There was another moment of silence as the two guards continued to gaze at Dexter. Eventually the other guard, Hard Lance’s partner, broke the silence. “Please turn to your side.” He instructed the colt.

However, despite the instruction, Dexter only huddled closer to Applejack. He was completely confused by the command.

“Turn to your side and present your cutie mark.” The guard repeated, maintaining his stoic expression and tone.

“Why?” Dexter protested, getting more and more nervous by the second.

“Dex, don’t be afraid and show em yer cutie mark.” Applejack said with an encouraging nudge.

“But I don’t wan-“ He began to protest again, however he was cut off by Hard Lance this time.

“Refusing to present your cutie mark to the guard when directed is a class three misdemeanor.” The guard stated. “Now turn to your side.”

After another moment of hesitation, and a nod from Applejack, Dexter turned to allow the guard to see his cutie mark. However, after a moment Applejack’s voice broke the tense silence.

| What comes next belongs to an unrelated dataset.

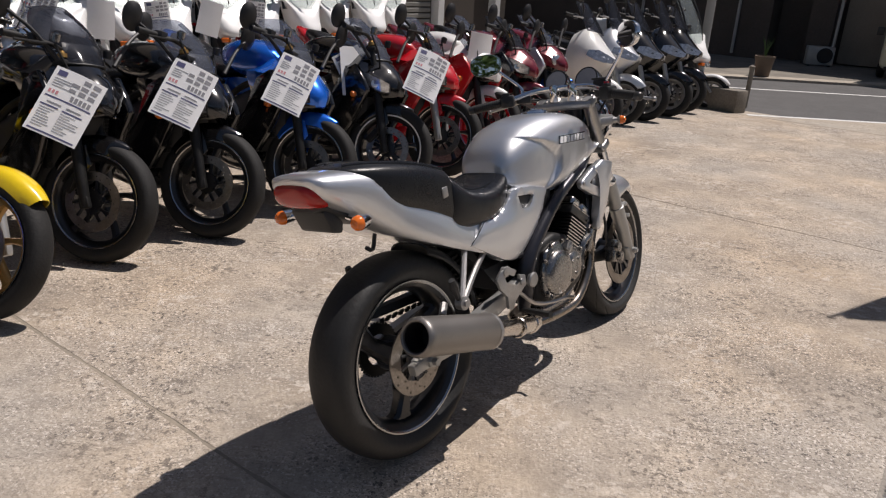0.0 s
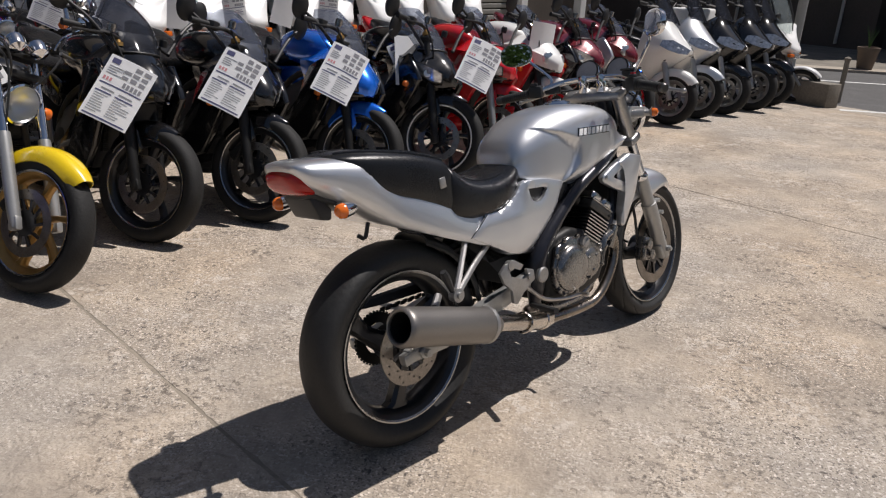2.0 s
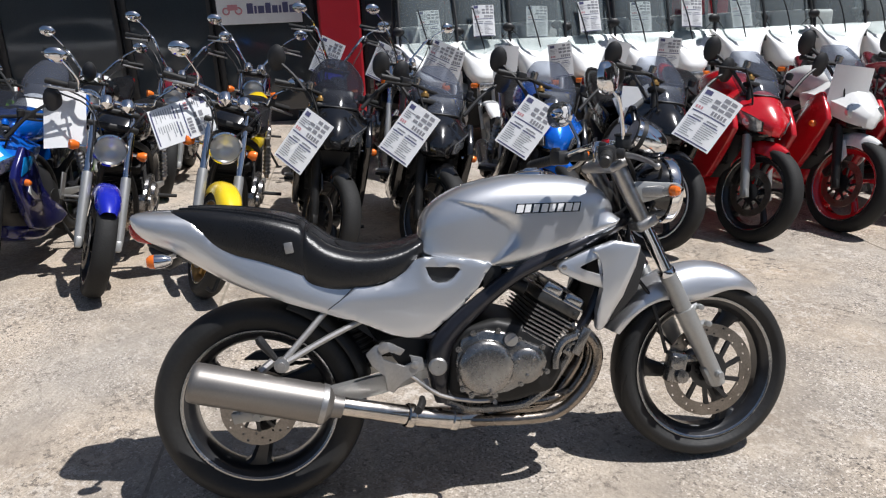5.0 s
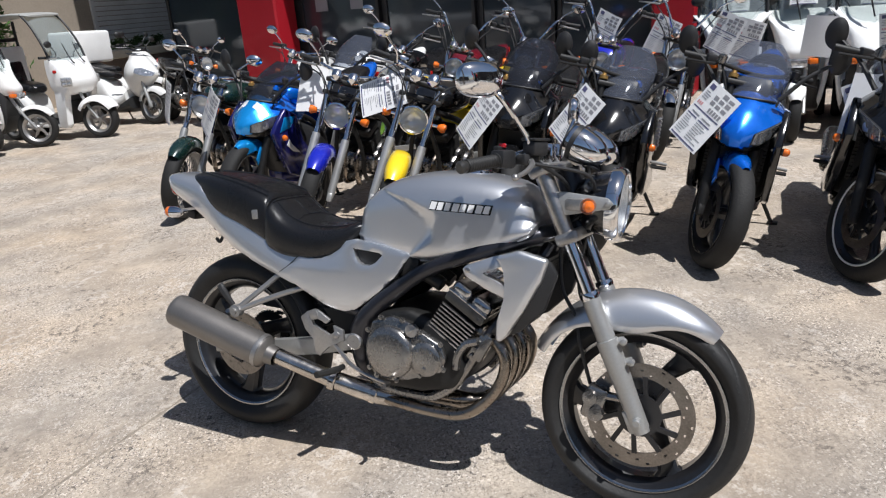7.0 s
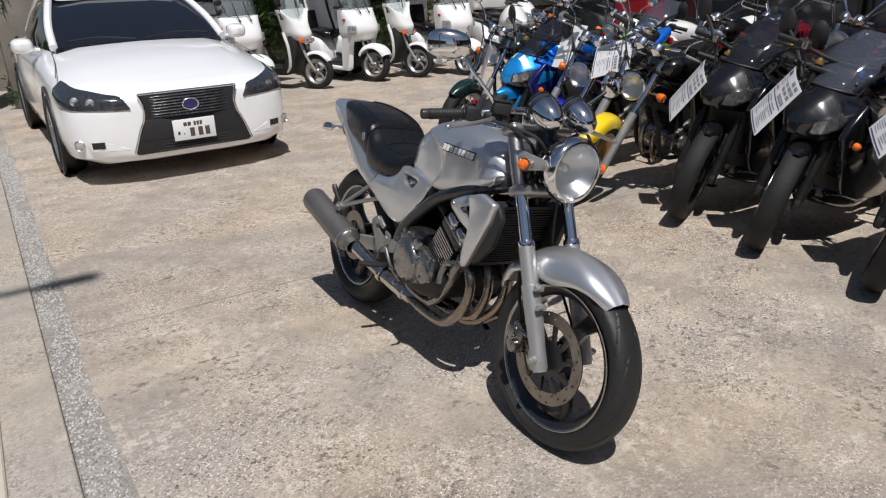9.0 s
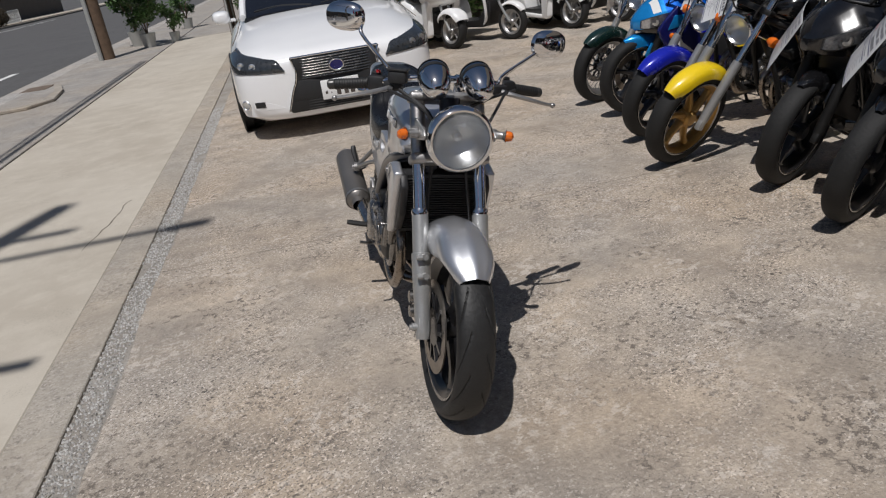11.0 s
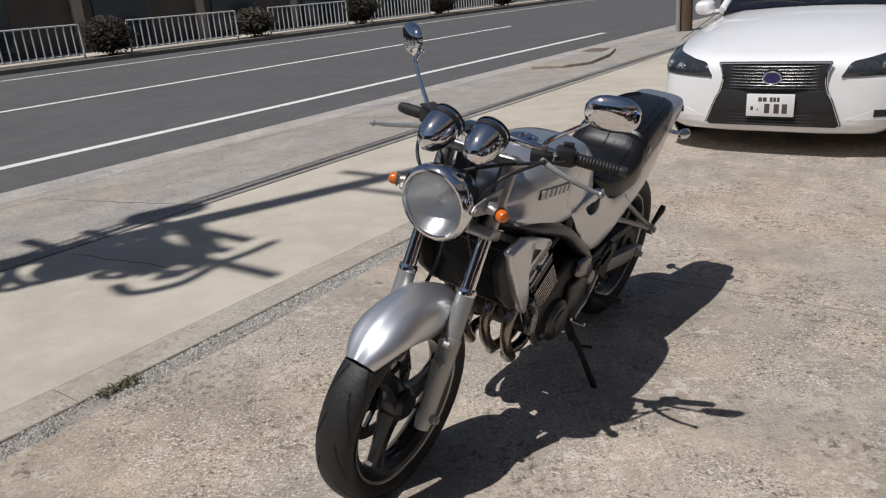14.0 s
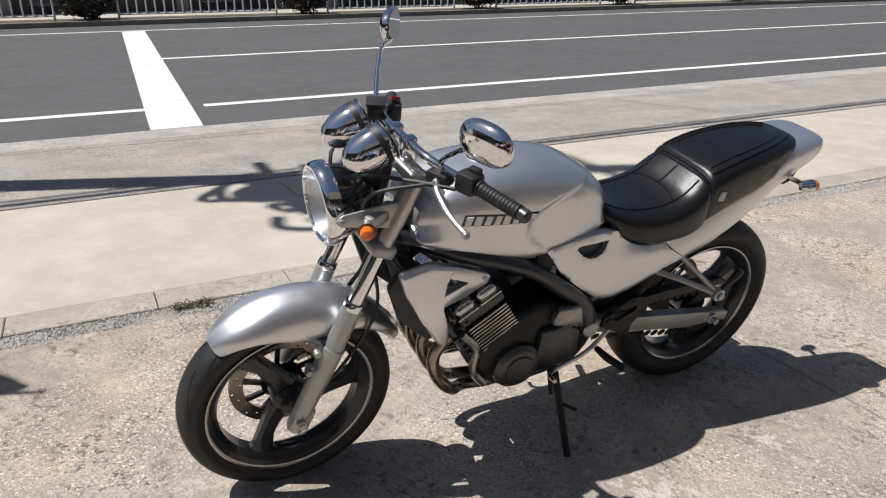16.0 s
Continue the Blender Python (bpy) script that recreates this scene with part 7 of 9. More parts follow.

“The hay do ya'll think yer doing?” Applejack said, causing Dexter to turn back and resume his place by her side. One of the guards had taken out a piece of paper and was now holding it in the air with his magic. “I know you’re not trying to flank-print a colt.”

“Ma’am, we were instructed to retrieve a-" The guard began, however he was cut off by Applejack.

“It don’t matter what you were instructed to do. Ya’ll can get a look at somepony’s cutie mark but you can’t flank-print em unless yer arresting them, much less a foal when you don’t have consent.” Applejack retorted.

“Parental consent, you’re not his parent according to hospital records.”

“Yah, but Ah’ve been made his guardian, and Ah say no. Yer not getting consent from me unless you have a good reason. Why do you want to get a copy of his cutie mark?” Applejack asked.

“For internal record keeping purposes,” the guard replied without missing a beat. “Our detachment has been directed to thoroughly document the incident at the hospital.”

“Paperwork?” Applejack scoffed incredulously, not trying to hide the anger growing in her voice.

“Very important and urgent paperwork . . .”

“Get outta here...” Applejack flicked her tail before motioning Dexter toward her side. “C’mon Dexter, we're going home.”